__Instruction__. Show every line in the records below that contains the word "recreates".

-------------------------

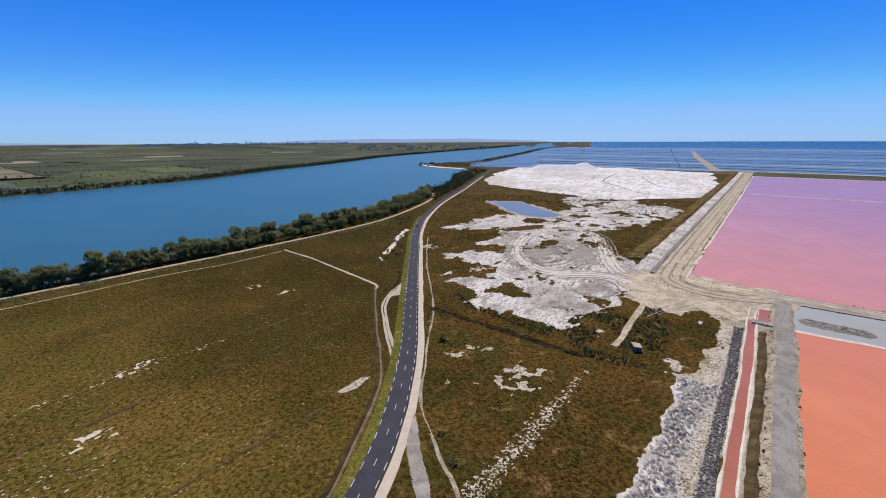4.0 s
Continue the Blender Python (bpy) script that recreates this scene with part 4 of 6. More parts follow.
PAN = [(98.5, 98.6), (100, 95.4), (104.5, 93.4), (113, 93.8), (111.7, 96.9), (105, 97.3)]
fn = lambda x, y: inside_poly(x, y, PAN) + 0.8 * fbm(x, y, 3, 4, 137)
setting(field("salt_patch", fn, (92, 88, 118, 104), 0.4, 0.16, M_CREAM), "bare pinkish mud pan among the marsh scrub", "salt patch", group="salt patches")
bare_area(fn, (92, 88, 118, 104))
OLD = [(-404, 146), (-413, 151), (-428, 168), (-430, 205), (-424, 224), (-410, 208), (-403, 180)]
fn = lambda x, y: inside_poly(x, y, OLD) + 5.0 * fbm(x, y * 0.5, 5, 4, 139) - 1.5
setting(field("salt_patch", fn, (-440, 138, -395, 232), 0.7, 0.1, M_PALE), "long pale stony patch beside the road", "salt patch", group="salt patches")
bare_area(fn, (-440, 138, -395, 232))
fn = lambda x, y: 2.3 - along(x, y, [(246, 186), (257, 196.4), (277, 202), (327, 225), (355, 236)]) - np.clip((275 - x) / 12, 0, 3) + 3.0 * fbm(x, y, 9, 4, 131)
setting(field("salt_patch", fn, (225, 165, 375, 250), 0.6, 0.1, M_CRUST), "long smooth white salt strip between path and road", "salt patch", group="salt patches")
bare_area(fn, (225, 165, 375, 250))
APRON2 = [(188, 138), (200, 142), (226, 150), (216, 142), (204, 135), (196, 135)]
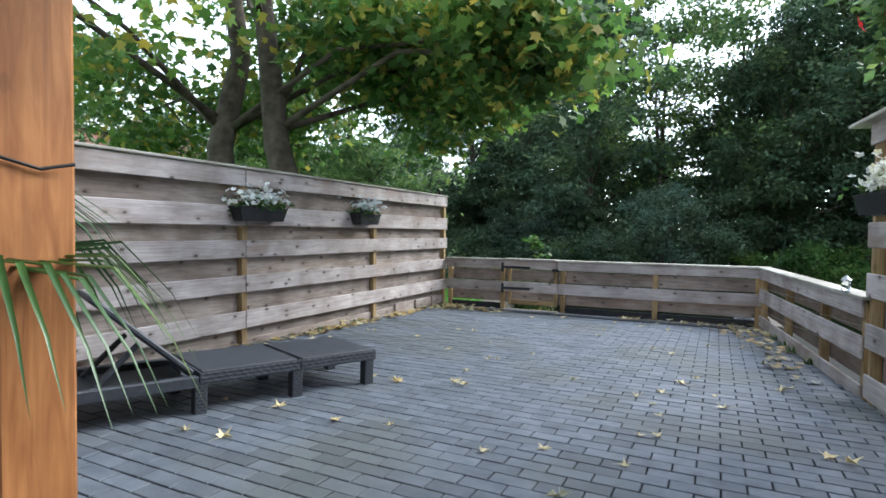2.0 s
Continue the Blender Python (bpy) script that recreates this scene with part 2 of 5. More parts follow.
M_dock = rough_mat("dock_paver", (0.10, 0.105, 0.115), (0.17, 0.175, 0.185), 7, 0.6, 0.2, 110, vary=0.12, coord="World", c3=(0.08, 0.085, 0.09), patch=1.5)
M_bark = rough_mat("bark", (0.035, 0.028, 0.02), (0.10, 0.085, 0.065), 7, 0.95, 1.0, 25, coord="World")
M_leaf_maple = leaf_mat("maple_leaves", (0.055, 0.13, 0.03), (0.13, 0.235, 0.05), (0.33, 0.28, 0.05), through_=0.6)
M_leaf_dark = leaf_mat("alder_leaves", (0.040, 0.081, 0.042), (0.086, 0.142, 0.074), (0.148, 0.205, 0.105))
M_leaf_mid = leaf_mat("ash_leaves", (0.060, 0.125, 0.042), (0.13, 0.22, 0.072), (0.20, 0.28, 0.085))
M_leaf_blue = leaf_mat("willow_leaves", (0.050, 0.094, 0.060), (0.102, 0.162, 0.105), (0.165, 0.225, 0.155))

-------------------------

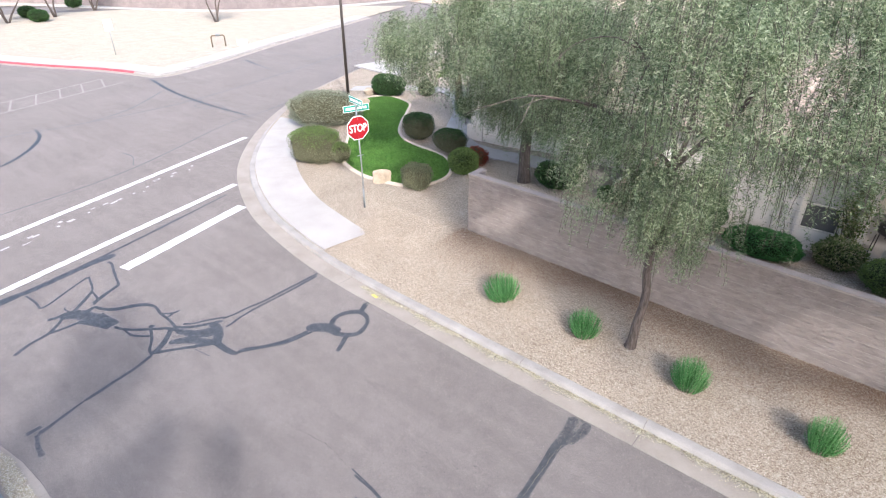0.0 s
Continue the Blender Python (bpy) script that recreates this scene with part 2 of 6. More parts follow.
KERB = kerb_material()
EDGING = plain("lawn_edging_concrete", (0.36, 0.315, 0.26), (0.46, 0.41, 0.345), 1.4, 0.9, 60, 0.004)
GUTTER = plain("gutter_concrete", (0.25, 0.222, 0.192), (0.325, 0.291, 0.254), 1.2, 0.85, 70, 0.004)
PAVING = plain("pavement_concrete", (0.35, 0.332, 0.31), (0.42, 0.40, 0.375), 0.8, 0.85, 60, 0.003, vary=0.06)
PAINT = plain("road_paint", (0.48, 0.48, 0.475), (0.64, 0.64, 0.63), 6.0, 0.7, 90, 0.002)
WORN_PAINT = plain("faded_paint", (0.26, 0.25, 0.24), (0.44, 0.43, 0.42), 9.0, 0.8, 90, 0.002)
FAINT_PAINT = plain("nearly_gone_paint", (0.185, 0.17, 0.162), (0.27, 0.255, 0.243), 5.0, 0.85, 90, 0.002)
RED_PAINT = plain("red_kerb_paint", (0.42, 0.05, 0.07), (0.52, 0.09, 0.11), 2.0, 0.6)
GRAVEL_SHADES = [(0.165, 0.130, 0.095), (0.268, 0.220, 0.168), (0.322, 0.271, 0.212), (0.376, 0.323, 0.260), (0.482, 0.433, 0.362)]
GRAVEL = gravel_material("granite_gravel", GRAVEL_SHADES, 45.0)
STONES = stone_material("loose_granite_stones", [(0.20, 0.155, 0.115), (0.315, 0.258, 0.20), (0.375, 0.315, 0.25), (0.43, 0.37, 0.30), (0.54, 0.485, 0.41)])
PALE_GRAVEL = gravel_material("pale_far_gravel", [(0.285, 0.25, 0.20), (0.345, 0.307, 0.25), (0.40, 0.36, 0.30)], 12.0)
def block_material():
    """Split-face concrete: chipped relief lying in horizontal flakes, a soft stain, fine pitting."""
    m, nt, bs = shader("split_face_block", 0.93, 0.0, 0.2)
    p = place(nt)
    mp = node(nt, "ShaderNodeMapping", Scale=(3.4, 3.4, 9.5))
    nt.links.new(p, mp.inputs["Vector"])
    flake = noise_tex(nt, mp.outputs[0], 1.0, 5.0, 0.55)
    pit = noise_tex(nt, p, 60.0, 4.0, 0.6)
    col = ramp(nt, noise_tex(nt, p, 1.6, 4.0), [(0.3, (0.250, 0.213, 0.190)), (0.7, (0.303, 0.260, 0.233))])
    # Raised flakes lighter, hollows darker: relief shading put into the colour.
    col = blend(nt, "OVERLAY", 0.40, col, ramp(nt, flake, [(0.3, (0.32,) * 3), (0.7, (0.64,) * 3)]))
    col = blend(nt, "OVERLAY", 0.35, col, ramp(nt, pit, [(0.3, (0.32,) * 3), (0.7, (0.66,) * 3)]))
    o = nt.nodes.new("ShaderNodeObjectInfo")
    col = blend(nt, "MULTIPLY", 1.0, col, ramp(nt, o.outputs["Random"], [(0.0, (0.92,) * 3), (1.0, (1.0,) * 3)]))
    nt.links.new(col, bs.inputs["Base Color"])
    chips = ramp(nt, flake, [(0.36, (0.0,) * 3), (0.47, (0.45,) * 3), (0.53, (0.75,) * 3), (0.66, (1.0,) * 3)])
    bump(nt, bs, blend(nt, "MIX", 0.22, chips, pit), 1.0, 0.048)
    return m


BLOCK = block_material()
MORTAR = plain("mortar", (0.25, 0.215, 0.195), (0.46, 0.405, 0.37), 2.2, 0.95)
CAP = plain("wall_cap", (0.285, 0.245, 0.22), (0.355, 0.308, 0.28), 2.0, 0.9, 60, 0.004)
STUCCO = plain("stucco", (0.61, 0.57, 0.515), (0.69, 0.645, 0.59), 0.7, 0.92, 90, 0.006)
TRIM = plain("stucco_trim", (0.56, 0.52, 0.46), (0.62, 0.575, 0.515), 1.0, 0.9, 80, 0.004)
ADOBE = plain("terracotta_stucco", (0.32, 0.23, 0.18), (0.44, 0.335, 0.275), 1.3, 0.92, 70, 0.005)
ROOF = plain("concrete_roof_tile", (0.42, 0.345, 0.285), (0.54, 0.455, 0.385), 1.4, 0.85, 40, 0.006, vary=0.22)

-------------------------

__Final result__.
Continue the Blender Python (bpy) script that recreates this scene with part 4 of 6. More parts follow.
Continue the Blender Python (bpy) script that recreates this scene with part 2 of 5. More parts follow.
Continue the Blender Python (bpy) script that recreates this scene with part 2 of 6. More parts follow.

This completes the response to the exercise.